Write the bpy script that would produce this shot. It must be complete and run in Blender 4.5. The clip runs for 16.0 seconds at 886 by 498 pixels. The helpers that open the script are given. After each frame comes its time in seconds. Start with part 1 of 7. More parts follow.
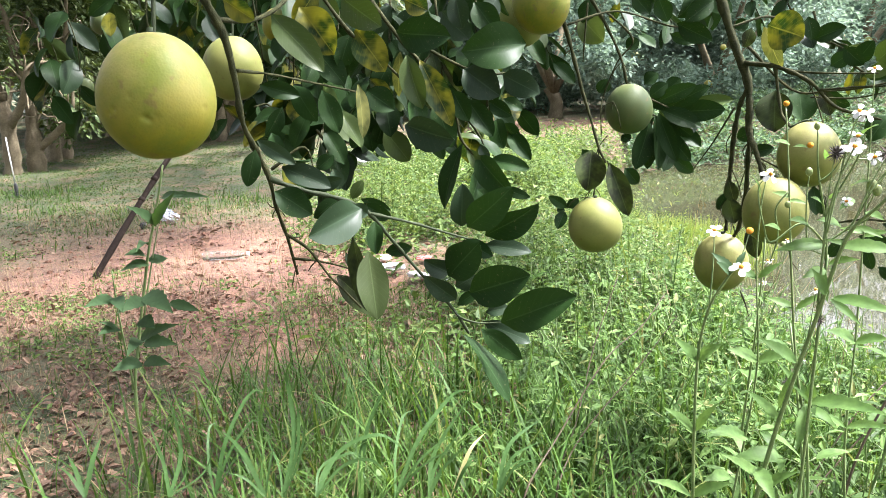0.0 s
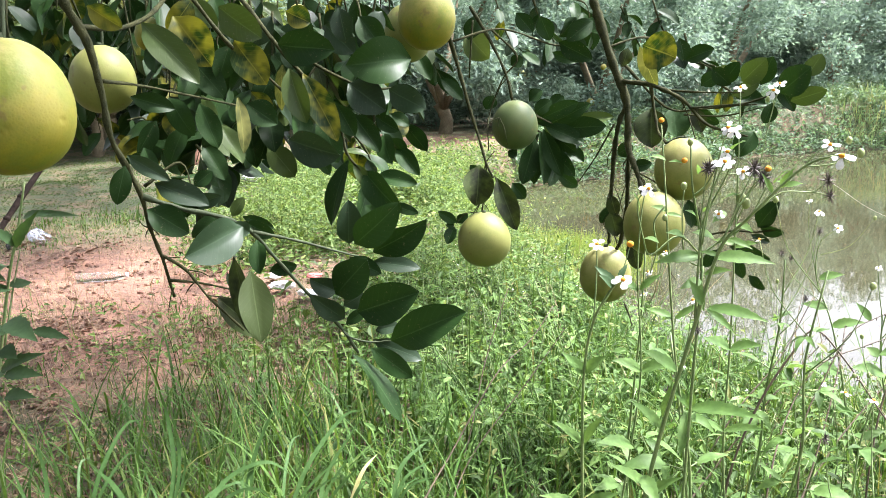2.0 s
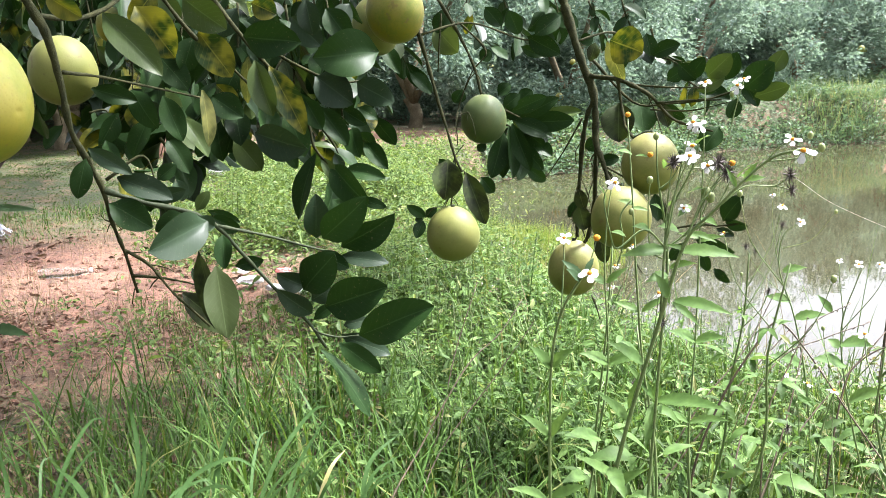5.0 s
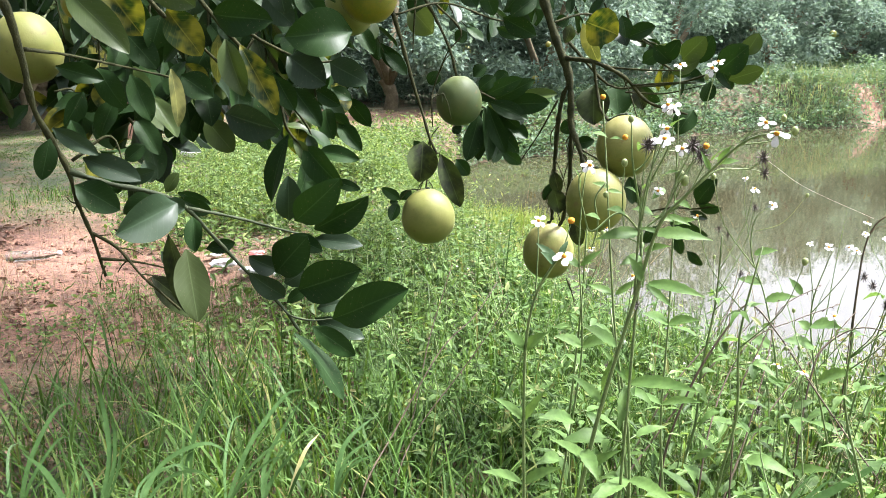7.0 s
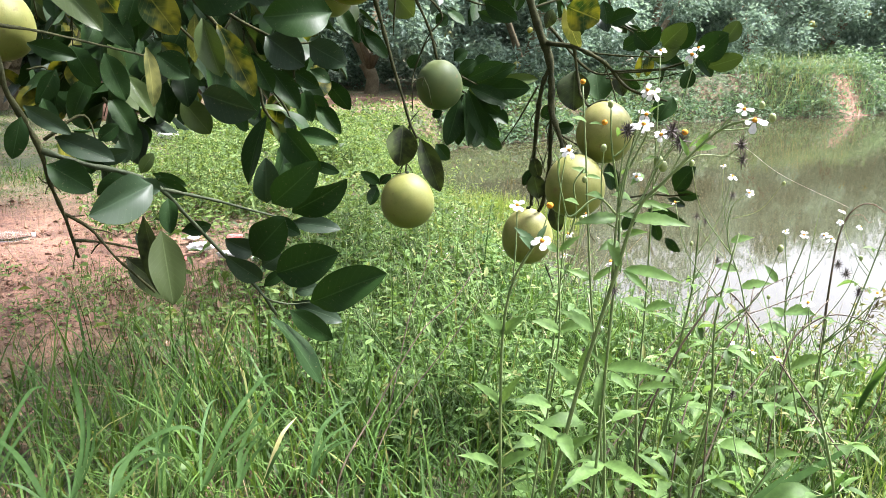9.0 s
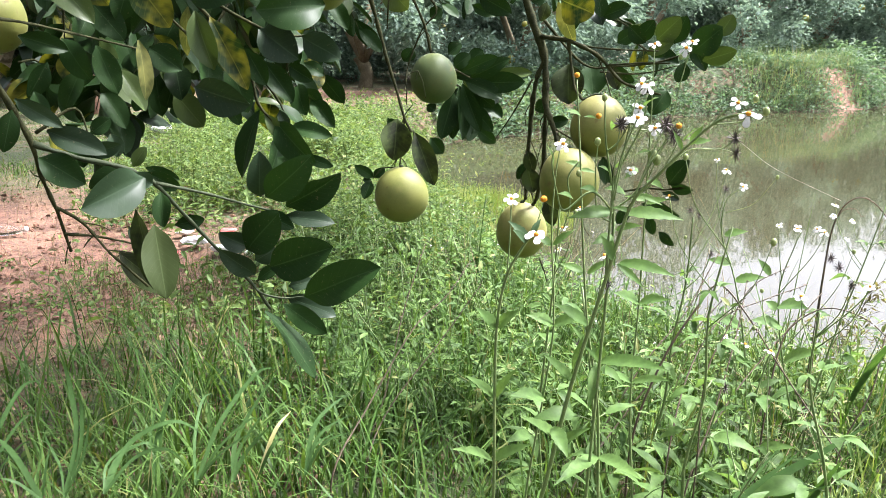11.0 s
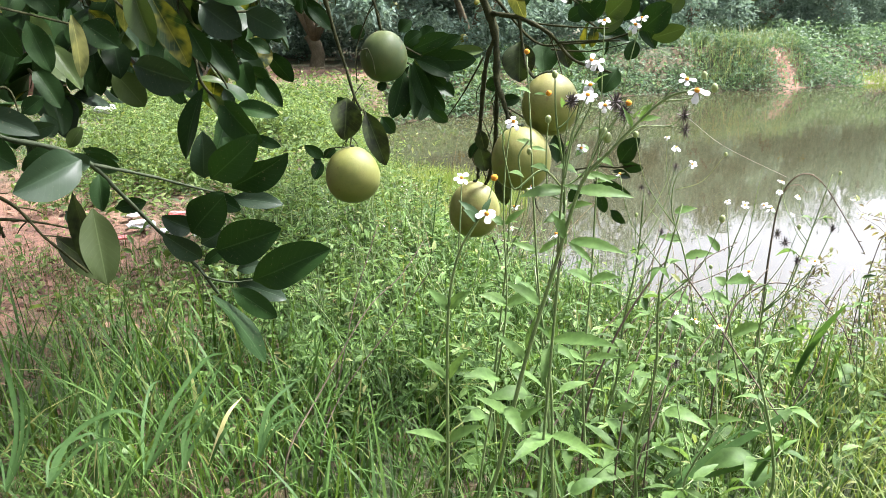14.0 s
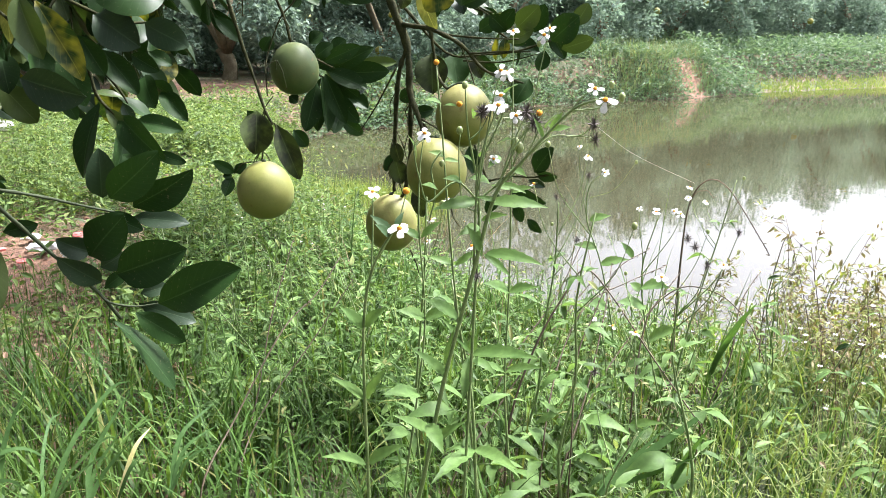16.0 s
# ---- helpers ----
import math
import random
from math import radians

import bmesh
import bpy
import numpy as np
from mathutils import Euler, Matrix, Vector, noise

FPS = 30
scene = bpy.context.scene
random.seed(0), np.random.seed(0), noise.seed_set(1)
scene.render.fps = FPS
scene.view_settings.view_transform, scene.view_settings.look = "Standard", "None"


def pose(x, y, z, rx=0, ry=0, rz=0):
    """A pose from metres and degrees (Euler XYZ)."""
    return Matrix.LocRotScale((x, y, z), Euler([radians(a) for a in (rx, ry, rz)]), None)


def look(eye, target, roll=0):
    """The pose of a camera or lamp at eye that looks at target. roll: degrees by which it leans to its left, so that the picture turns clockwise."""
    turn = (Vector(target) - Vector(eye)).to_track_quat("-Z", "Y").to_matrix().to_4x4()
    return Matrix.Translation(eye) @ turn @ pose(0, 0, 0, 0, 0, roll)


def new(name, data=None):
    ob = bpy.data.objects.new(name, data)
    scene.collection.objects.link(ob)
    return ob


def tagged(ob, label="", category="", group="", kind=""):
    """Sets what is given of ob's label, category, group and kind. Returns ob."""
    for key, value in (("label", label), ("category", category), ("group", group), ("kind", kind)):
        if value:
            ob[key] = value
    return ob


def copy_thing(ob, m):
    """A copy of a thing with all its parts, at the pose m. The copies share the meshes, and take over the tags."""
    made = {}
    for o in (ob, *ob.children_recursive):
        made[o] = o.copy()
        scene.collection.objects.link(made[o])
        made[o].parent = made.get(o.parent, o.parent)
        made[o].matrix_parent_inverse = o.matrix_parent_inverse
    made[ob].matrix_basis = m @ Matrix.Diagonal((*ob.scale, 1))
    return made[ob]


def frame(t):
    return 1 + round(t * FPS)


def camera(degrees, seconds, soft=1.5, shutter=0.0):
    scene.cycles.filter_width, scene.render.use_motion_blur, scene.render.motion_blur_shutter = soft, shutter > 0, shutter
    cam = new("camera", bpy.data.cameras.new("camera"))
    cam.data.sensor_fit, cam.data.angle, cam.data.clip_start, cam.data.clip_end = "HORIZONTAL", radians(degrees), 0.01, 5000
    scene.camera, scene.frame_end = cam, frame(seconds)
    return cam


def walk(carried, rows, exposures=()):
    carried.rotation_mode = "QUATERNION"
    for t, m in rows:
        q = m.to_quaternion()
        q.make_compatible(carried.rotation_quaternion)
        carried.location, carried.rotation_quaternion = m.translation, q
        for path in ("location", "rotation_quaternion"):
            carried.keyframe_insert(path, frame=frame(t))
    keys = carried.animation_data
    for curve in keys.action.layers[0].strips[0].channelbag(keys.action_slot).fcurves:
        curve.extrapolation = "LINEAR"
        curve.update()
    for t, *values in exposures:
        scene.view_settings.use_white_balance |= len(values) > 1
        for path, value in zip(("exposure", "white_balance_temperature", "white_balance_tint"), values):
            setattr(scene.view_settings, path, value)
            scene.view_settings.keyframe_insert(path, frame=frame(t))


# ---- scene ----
# ---- camera ----
cam = camera(60.14, 16.0, soft=0.4)
PATH = [
    (0.0, (-0.0107, -0.0332, 0.9553), (-0.6326, 2.8175, 0.2576), -1.869),
    (0.5, (-0.0062, -0.0315, 0.9549), (-0.5120, 2.8464, 0.2754), -1.468),
    (1.0, (-0.0045, -0.0246, 0.9539), (-0.4000, 2.8736, 0.2875), -1.387),
    (1.5, (-0.0051, -0.0127, 0.9508), (-0.2931, 2.8992, 0.2889), -1.212),
    (2.0, (-0.0048, -0.0111, 0.9527), (-0.2156, 2.9101, 0.3031), -1.043),
    (2.5, (-0.0039, -0.0095, 0.9521), (-0.1758, 2.9155, 0.3083), -0.947),
    (3.0, (-0.0045, -0.0073, 0.9508), (-0.1487, 2.9191, 0.3063), -0.792),
    (3.5, (-0.0028, -0.0081, 0.9521), (-0.1353, 2.9180, 0.3037), -0.791),
    (4.0, (-0.0031, -0.0084, 0.9526), (-0.1287, 2.9173, 0.3008), -0.778),
    (6.5, (0.0008, -0.0030, 0.9501), (-0.0236, 2.9082, 0.2261), -0.411),
    (7.0, (0.0002, 0.0001, 0.9501), (0.0002, 2.9074, 0.2101), -0.220),
    (7.5, (0.0020, 0.0009, 0.9479), (0.0322, 2.9033, 0.1892), 0.218),
    (8.0, (0.0017, 0.0015, 0.9474), (0.0586, 2.8990, 0.1721), 0.562),
    (8.5, (0.0026, 0.0022, 0.9469), (0.0717, 2.8972, 0.1630), 0.607),
    (9.0, (0.0022, 0.0031, 0.9470), (0.0810, 2.8951, 0.1532), 0.648),
    (11.5, (0.0037, 0.0051, 0.9460), (0.1185, 2.8873, 0.1217), 0.739),
    (12.0, (0.0047, 0.0078, 0.9458), (0.1425, 2.8857, 0.1100), 0.710),
    (12.5, (0.0052, 0.0092, 0.9460), (0.1684, 2.8830, 0.1007), 0.678),
    (13.0, (0.0071, 0.0136, 0.9443), (0.2035, 2.8820, 0.0877), 0.791),
    (13.5, (0.0076, 0.0145, 0.9439), (0.2420, 2.8758, 0.0731), 0.867),
    (14.0, (0.0098, 0.0182, 0.9426), (0.2834, 2.8707, 0.0548), 0.934),
    (14.5, (0.0112, 0.0239, 0.9397), (0.3399, 2.8679, 0.0432), 1.163),
    (15.0, (0.0139, 0.0252, 0.9401), (0.3894, 2.8670, 0.0549), 1.286),
    (15.5, (0.0162, 0.0301, 0.9399), (0.4653, 2.8685, 0.0786), 1.141),
    (16.0, (0.0224, 0.0386, 0.9400), (0.5975, 2.8607, 0.1004), 0.926),
]
EXPOSURE = 2.30
walk(cam, [(t, look(eye, target, roll)) for t, eye, target, roll in PATH], [(0.0, EXPOSURE + 0.20, 6000.0, 19.0), (4.0, EXPOSURE + 0.10, 6000.0, 19.0), (8.0, EXPOSURE, 6000.0, 19.0), (16.0, EXPOSURE - 0.12, 6000.0, 19.0)])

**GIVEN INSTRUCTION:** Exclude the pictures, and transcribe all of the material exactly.

**CORRECT RESULT:**
Write the bpy script that would produce this shot. It must be complete and run in Blender 4.5. The clip runs for 16.0 seconds at 886 by 498 pixels. The helpers that open the script are given. After each frame comes its time in seconds. Start with part 1 of 7. More parts follow.
0.0 s
2.0 s
5.0 s
7.0 s
9.0 s
11.0 s
14.0 s
16.0 s
# ---- helpers ----
import math
import random
from math import radians

import bmesh
import bpy
import numpy as np
from mathutils import Euler, Matrix, Vector, noise

FPS = 30
scene = bpy.context.scene
random.seed(0), np.random.seed(0), noise.seed_set(1)
scene.render.fps = FPS
scene.view_settings.view_transform, scene.view_settings.look = "Standard", "None"


def pose(x, y, z, rx=0, ry=0, rz=0):
    """A pose from metres and degrees (Euler XYZ)."""
    return Matrix.LocRotScale((x, y, z), Euler([radians(a) for a in (rx, ry, rz)]), None)


def look(eye, target, roll=0):
    """The pose of a camera or lamp at eye that looks at target. roll: degrees by which it leans to its left, so that the picture turns clockwise."""
    turn = (Vector(target) - Vector(eye)).to_track_quat("-Z", "Y").to_matrix().to_4x4()
    return Matrix.Translation(eye) @ turn @ pose(0, 0, 0, 0, 0, roll)


def new(name, data=None):
    ob = bpy.data.objects.new(name, data)
    scene.collection.objects.link(ob)
    return ob


def tagged(ob, label="", category="", group="", kind=""):
    """Sets what is given of ob's label, category, group and kind. Returns ob."""
    for key, value in (("label", label), ("category", category), ("group", group), ("kind", kind)):
        if value:
            ob[key] = value
    return ob


def copy_thing(ob, m):
    """A copy of a thing with all its parts, at the pose m. The copies share the meshes, and take over the tags."""
    made = {}
    for o in (ob, *ob.children_recursive):
        made[o] = o.copy()
        scene.collection.objects.link(made[o])
        made[o].parent = made.get(o.parent, o.parent)
        made[o].matrix_parent_inverse = o.matrix_parent_inverse
    made[ob].matrix_basis = m @ Matrix.Diagonal((*ob.scale, 1))
    return made[ob]


def frame(t):
    return 1 + round(t * FPS)


def camera(degrees, seconds, soft=1.5, shutter=0.0):
    scene.cycles.filter_width, scene.render.use_motion_blur, scene.render.motion_blur_shutter = soft, shutter > 0, shutter
    cam = new("camera", bpy.data.cameras.new("camera"))
    cam.data.sensor_fit, cam.data.angle, cam.data.clip_start, cam.data.clip_end = "HORIZONTAL", radians(degrees), 0.01, 5000
    scene.camera, scene.frame_end = cam, frame(seconds)
    return cam


def walk(carried, rows, exposures=()):
    carried.rotation_mode = "QUATERNION"
    for t, m in rows:
        q = m.to_quaternion()
        q.make_compatible(carried.rotation_quaternion)
        carried.location, carried.rotation_quaternion = m.translation, q
        for path in ("location", "rotation_quaternion"):
            carried.keyframe_insert(path, frame=frame(t))
    keys = carried.animation_data
    for curve in keys.action.layers[0].strips[0].channelbag(keys.action_slot).fcurves:
        curve.extrapolation = "LINEAR"
        curve.update()
    for t, *values in exposures:
        scene.view_settings.use_white_balance |= len(values) > 1
        for path, value in zip(("exposure", "white_balance_temperature", "white_balance_tint"), values):
            setattr(scene.view_settings, path, value)
            scene.view_settings.keyframe_insert(path, frame=frame(t))


# ---- scene ----
# ---- camera ----
cam = camera(60.14, 16.0, soft=0.4)
PATH = [
    (0.0, (-0.0107, -0.0332, 0.9553), (-0.6326, 2.8175, 0.2576), -1.869),
    (0.5, (-0.0062, -0.0315, 0.9549), (-0.5120, 2.8464, 0.2754), -1.468),
    (1.0, (-0.0045, -0.0246, 0.9539), (-0.4000, 2.8736, 0.2875), -1.387),
    (1.5, (-0.0051, -0.0127, 0.9508), (-0.2931, 2.8992, 0.2889), -1.212),
    (2.0, (-0.0048, -0.0111, 0.9527), (-0.2156, 2.9101, 0.3031), -1.043),
    (2.5, (-0.0039, -0.0095, 0.9521), (-0.1758, 2.9155, 0.3083), -0.947),
    (3.0, (-0.0045, -0.0073, 0.9508), (-0.1487, 2.9191, 0.3063), -0.792),
    (3.5, (-0.0028, -0.0081, 0.9521), (-0.1353, 2.9180, 0.3037), -0.791),
    (4.0, (-0.0031, -0.0084, 0.9526), (-0.1287, 2.9173, 0.3008), -0.778),
    (6.5, (0.0008, -0.0030, 0.9501), (-0.0236, 2.9082, 0.2261), -0.411),
    (7.0, (0.0002, 0.0001, 0.9501), (0.0002, 2.9074, 0.2101), -0.220),
    (7.5, (0.0020, 0.0009, 0.9479), (0.0322, 2.9033, 0.1892), 0.218),
    (8.0, (0.0017, 0.0015, 0.9474), (0.0586, 2.8990, 0.1721), 0.562),
    (8.5, (0.0026, 0.0022, 0.9469), (0.0717, 2.8972, 0.1630), 0.607),
    (9.0, (0.0022, 0.0031, 0.9470), (0.0810, 2.8951, 0.1532), 0.648),
    (11.5, (0.0037, 0.0051, 0.9460), (0.1185, 2.8873, 0.1217), 0.739),
    (12.0, (0.0047, 0.0078, 0.9458), (0.1425, 2.8857, 0.1100), 0.710),
    (12.5, (0.0052, 0.0092, 0.9460), (0.1684, 2.8830, 0.1007), 0.678),
    (13.0, (0.0071, 0.0136, 0.9443), (0.2035, 2.8820, 0.0877), 0.791),
    (13.5, (0.0076, 0.0145, 0.9439), (0.2420, 2.8758, 0.0731), 0.867),
    (14.0, (0.0098, 0.0182, 0.9426), (0.2834, 2.8707, 0.0548), 0.934),
    (14.5, (0.0112, 0.0239, 0.9397), (0.3399, 2.8679, 0.0432), 1.163),
    (15.0, (0.0139, 0.0252, 0.9401), (0.3894, 2.8670, 0.0549), 1.286),
    (15.5, (0.0162, 0.0301, 0.9399), (0.4653, 2.8685, 0.0786), 1.141),
    (16.0, (0.0224, 0.0386, 0.9400), (0.5975, 2.8607, 0.1004), 0.926),
]
EXPOSURE = 2.30
walk(cam, [(t, look(eye, target, roll)) for t, eye, target, roll in PATH], [(0.0, EXPOSURE + 0.20, 6000.0, 19.0), (4.0, EXPOSURE + 0.10, 6000.0, 19.0), (8.0, EXPOSURE, 6000.0, 19.0), (16.0, EXPOSURE - 0.12, 6000.0, 19.0)])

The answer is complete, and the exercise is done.